I know in this room there are people who embrace the season of Advent in a wide variety of ways. I take it fairly seriously and so it’s not uncommon for me to have conversations with folks whose practice is different from mine in which they assume I’m going to judge them.
“I have had my tree up and I’ve been listening to Mariah Carey’s Christmas album since October,” they’ll say sheepishly, “Don’t judge me.”
And I don’t, I really don’t, but I am curious about how those choices are helping them. If they are, great!
But they don’t help me.
For me, one of the key things I like about Advent is that it puts my practices at odds with the culture around me. While other people are anxiously rushing through the mall, I choose not to. While other people are listening to Christmas music, I choose not to.
And by the time they are all sick to death of the decorations and the music, I’m getting ready to fully enjoy those things for 12 days. And it is good. And it is enough.
There is a story being told by our culture at this time of year that the key to happiness is found in consumption. In more and more and more. If Christmas music is great for one month, then how much better is it for three? If Christmas decorations are great in December, then how much better are they if you put them up in October? If giving gifts helps us love and be loved, then why not just buy more and more and more. The credit card bills can be sorted out in January.
Why wait?
I see no hope in that story. I see no new life. I see only a dead stump. Advent is a practice that helps me to see that story as hopeless and resist the temptation to live into false hope. Advent helps me to let that story die.
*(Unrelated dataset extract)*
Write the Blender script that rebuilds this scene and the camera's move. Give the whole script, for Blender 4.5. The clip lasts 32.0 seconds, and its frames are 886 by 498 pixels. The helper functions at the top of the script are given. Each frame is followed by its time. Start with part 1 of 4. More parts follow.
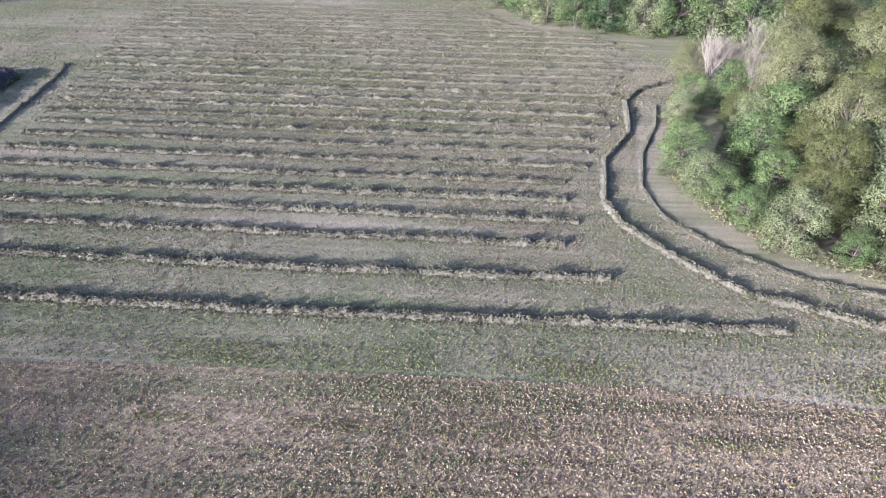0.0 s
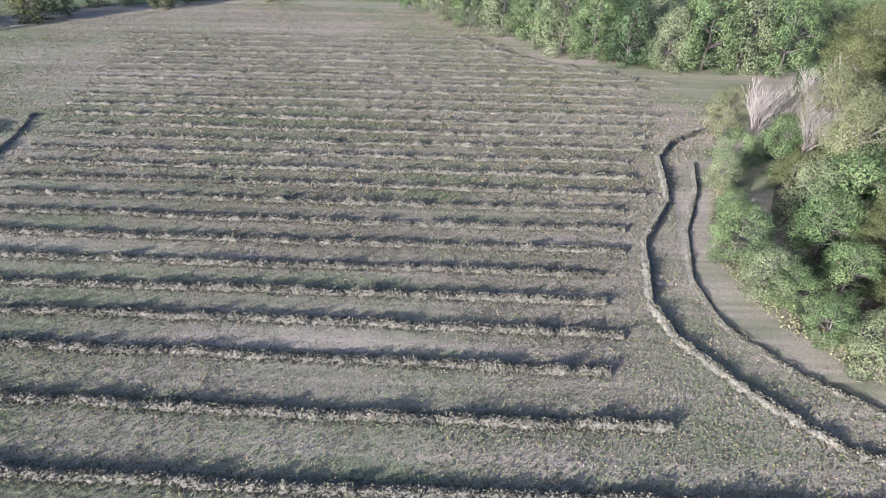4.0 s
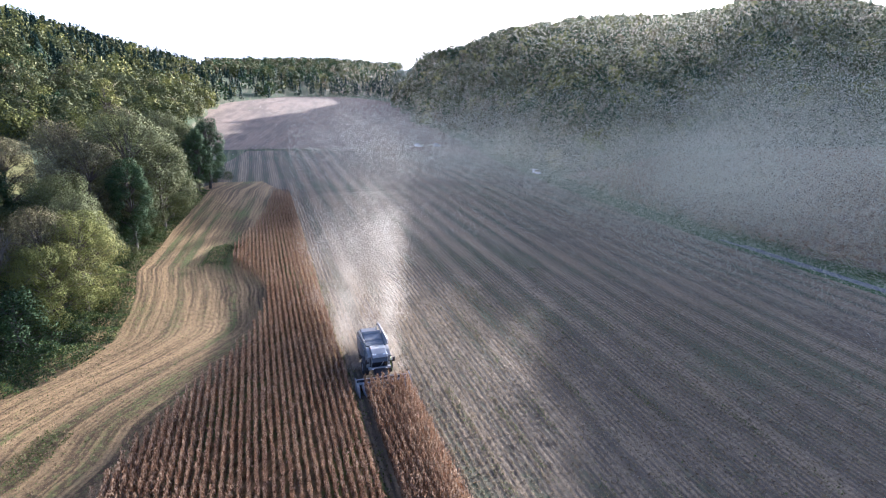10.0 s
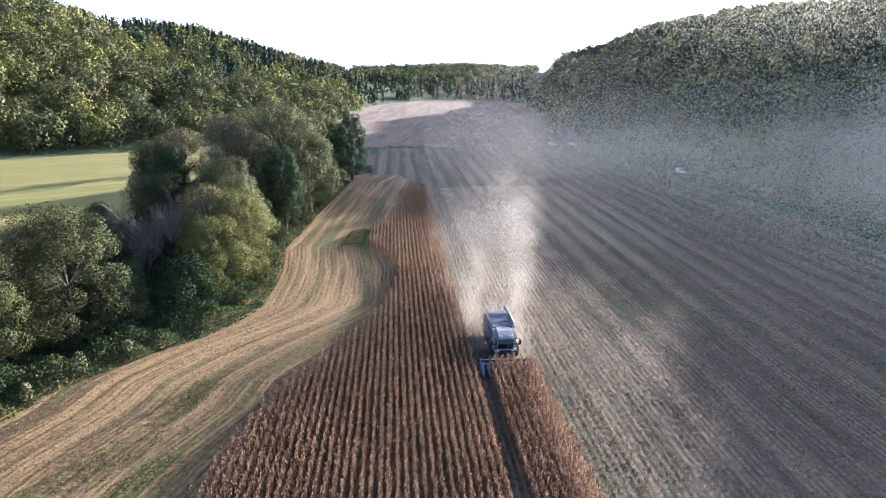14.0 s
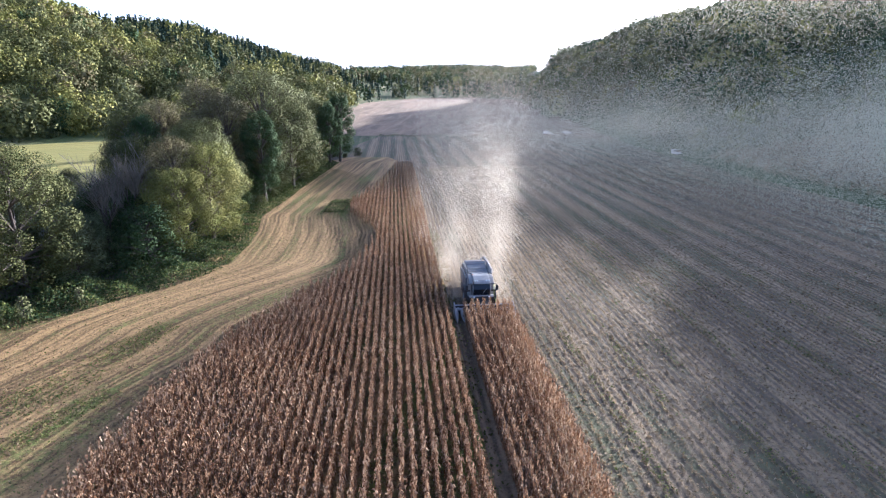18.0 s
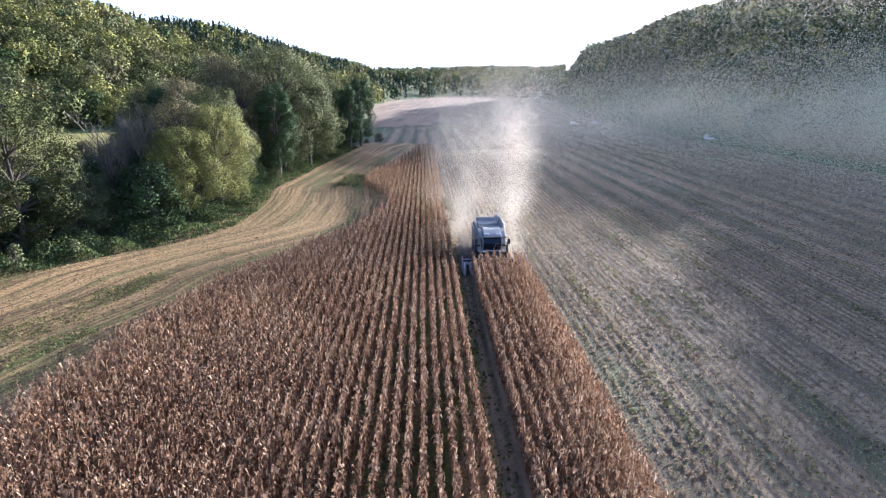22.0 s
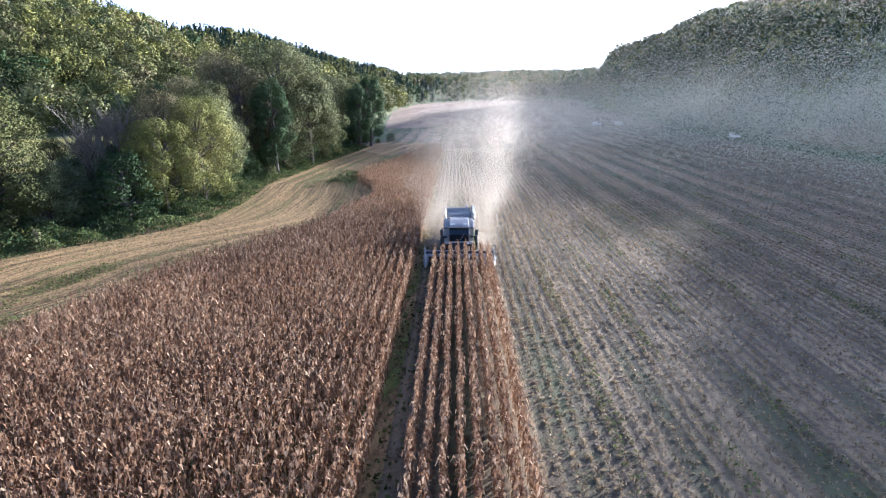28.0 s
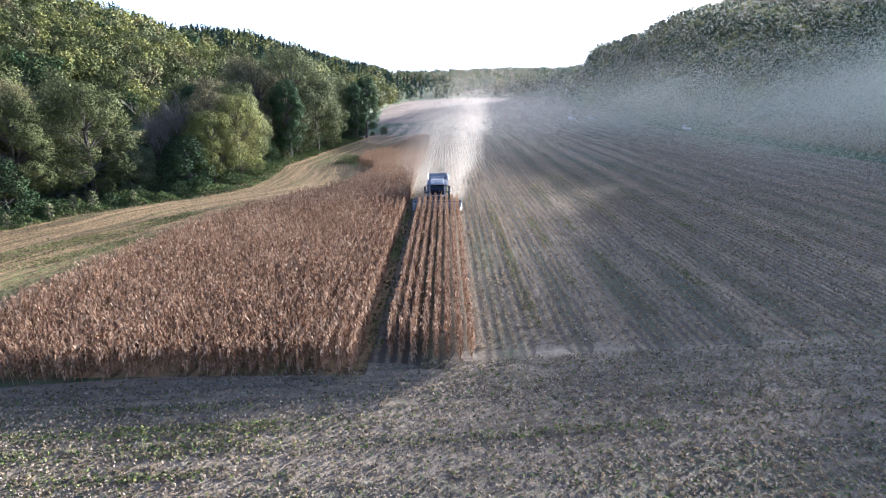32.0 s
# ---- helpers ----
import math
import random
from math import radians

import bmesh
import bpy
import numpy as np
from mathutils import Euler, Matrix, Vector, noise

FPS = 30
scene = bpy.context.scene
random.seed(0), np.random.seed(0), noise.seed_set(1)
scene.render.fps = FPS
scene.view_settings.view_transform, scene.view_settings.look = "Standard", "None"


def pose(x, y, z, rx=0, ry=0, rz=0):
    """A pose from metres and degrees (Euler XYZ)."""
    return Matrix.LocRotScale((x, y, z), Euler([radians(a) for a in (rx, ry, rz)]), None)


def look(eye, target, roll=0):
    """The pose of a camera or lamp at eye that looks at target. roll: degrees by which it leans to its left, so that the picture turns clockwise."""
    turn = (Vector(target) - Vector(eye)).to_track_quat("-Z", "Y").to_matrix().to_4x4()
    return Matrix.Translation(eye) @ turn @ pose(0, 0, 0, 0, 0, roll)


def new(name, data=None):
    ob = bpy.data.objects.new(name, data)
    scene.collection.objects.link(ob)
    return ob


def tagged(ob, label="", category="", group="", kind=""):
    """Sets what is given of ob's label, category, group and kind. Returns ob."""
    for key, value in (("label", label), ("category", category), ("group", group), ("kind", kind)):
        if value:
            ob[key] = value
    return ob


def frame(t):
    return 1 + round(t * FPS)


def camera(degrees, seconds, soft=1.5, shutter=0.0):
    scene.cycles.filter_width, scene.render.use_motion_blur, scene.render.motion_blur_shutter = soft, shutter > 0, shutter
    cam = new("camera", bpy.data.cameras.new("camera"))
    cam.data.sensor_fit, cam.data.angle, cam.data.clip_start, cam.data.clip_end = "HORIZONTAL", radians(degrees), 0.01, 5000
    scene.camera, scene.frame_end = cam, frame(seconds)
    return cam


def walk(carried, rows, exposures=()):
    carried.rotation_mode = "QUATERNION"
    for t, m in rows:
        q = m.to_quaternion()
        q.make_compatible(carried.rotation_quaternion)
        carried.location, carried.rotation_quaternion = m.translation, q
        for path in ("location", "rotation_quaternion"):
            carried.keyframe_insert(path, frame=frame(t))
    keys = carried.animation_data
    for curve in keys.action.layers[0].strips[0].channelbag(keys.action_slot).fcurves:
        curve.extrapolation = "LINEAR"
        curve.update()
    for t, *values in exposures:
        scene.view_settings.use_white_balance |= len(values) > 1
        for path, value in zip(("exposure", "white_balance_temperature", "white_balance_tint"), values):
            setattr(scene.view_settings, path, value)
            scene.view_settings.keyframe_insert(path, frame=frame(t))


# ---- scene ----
cam = camera(77.30, 32.0, soft=1.15)
PATH = [
    (0, pose(-5.15, 18.49, 35.86, 53.95, -0.53, -172.07)),
    (0.5, pose(-5.01, 17.06, 36.11, 54.13, -0.46, -171.96)),
    (1, pose(-4.82, 15.37, 36.33, 54.23, -0.42, -171.87)),
    (1.5, pose(-4.56, 13.34, 36.46, 54.35, -0.34, -171.82)),
    (2, pose(-4.24, 11.01, 36.48, 54.45, -0.32, -171.83)),
    (2.5, pose(-3.90, 8.55, 36.49, 54.48, -0.30, -171.88)),
    (4.5, pose(-0.35, 1.43, 39.47, 53.88, -0.19, -172.56)),
    (5, pose(0.04, -0.33, 39.22, 54.37, -0.64, -158.82)),
    (5.5, pose(0.30, -1.59, 38.75, 54.12, -1.44, -138.45)),
    (6, pose(0.25, -2.17, 38.20, 53.30, -1.73, -118.98)),
    (6.5, pose(0.08, -2.30, 37.76, 53.22, -2.17, -102.94)),
    (7, pose(-0.00, -2.20, 37.61, 56.76, -2.56, -88.27)),
    (7.5, pose(0.02, -1.86, 37.69, 63.04, -2.82, -75.32)),
    (8, pose(0.19, -1.32, 37.81, 68.35, -3.15, -62.64)),
    (8.5, pose(0.23, -0.89, 37.92, 71.64, -3.03, -49.95)),
    (9, pose(0.23, -0.62, 37.88, 72.98, -2.75, -38.53)),
    (9.5, pose(0.18, -0.43, 37.79, 72.90, -2.43, -27.43)),
    (10, pose(0.15, -0.25, 37.69, 72.66, -1.99, -18.21)),
    (10.5, pose(0.14, -0.13, 37.60, 72.80, -1.89, -18.26)),
    (11, pose(0.07, -0.03, 37.60, 72.94, -1.79, -19.00)),
    (11.5, pose(0.02, 0.04, 37.54, 72.96, -1.62, -18.15)),
    (12, pose(-0.00, 0.00, 37.31, 72.73, -1.16, -8.72)),
    (12.5, pose(0.01, -0.02, 36.87, 72.70, -0.84, -3.84)),
    (13, pose(0.01, 0.01, 36.23, 72.75, -0.74, -4.25)),
    (13.5, pose(-0.02, 0.09, 35.33, 72.82, -0.61, -4.55)),
    (14, pose(-0.11, 0.16, 34.29, 72.83, -0.67, -4.86)),
    (14.5, pose(-0.19, 0.28, 33.23, 73.00, -0.65, -4.99)),
    (16.5, pose(0.77, 0.70, 28.80, 73.25, -0.49, -5.45)),
    (17, pose(1.58, 0.97, 27.70, 73.28, -0.46, -5.34)),
    (17.5, pose(2.48, 1.34, 26.66, 73.30, -0.40, -5.30)),
    (18, pose(3.53, 1.74, 25.67, 73.34, -0.33, -4.92)),
    (18.5, pose(4.61, 2.22, 24.66, 73.37, -0.32, -3.49)),
    (19, pose(5.27, 2.68, 23.69, 73.42, -0.27, -2.28)),
    (19.5, pose(5.47, 3.04, 22.83, 73.47, 0.07, -2.37)),
    (20, pose(5.46, 3.26, 22.13, 73.53, -0.02, -2.38)),
    (20.5, pose(5.40, 3.39, 21.49, 73.61, 0.06, -2.44)),
    (21, pose(5.38, 3.59, 20.74, 73.64, 0.07, -2.36)),
    (21.5, pose(5.61, 3.79, 19.84, 73.68, 0.11, -2.19)),
    (22, pose(6.03, 4.05, 18.86, 73.75, 0.14, -2.02)),
    (22.5, pose(6.73, 4.38, 17.98, 73.69, 0.18, -1.86)),
    (23, pose(7.80, 4.76, 17.55, 73.80, 0.19, -1.89)),
    (23.5, pose(9.18, 5.27, 17.42, 73.84, 0.18, -1.73)),
    (24, pose(10.63, 5.79, 17.48, 73.80, 0.25, -1.53)),
    (24.5, pose(11.97, 6.31, 17.59, 73.78, 0.32, -0.37)),
    (25, pose(12.96, 6.83, 17.70, 73.89, 0.17, 0.45)),
    (25.5, pose(13.39, 7.33, 17.86, 73.90, 0.76, 0.45)),
    (27.5, pose(13.32, 7.85, 16.39, 74.11, 0.82, 0.71)),
    (28, pose(13.19, 7.20, 16.33, 74.36, 0.76, 1.25)),
    (28.5, pose(13.16, 5.39, 16.40, 74.15, 0.79, 1.08)),
    (29, pose(13.21, 2.48, 16.43, 74.01, 0.89, 0.92)),
    (29.5, pose(13.27, -1.06, 16.34, 73.91, 0.94, 0.71)),
    (30, pose(13.39, -4.68, 16.19, 73.88, 0.95, 0.44)),
    (30.5, pose(13.62, -8.17, 16.21, 74.13, 1.03, 0.56)),
    (31, pose(13.96, -11.68, 16.28, 74.32, 1.08, 0.73)),
    (31.5, pose(14.36, -15.13, 16.32, 74.41, 1.06, 0.82)),
    (32, pose(14.84, -18.53, 16.39, 74.10, 0.86, 0.23)),
]
SUN, SKY = 5.2, 0.062
EXPOSURES = [(0, 2.3, 4480, 22), (4.5, 2.18, 4480, 22), (5.4, 2.15, 4350, 21), (6.0, 2.25, 4050, 22), (6.8, 2.5, 3950, 23), (8, 2.72, 3950, 23), (9.5, 2.4, 4350, 19), (12.5, 2.38, 4500, 17), (32, 2.42, 4350, 15)]
walk(cam, PATH, EXPOSURES)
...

By embracing Advent I learn to have less. I learn what the waiting and watching have to teach me.
And in the death of one thing, in the acknowledgment that it is truly hopeless, I find the space to embrace a new thing, and a new hope. By clearing out all the dead and dying trees, I am able to notice when a small green shoot, despite all of the odds, have begun to grow.
May you, in your own way, do the same.
In the name of the Father, the Son, and the Holy Spirit. Amen.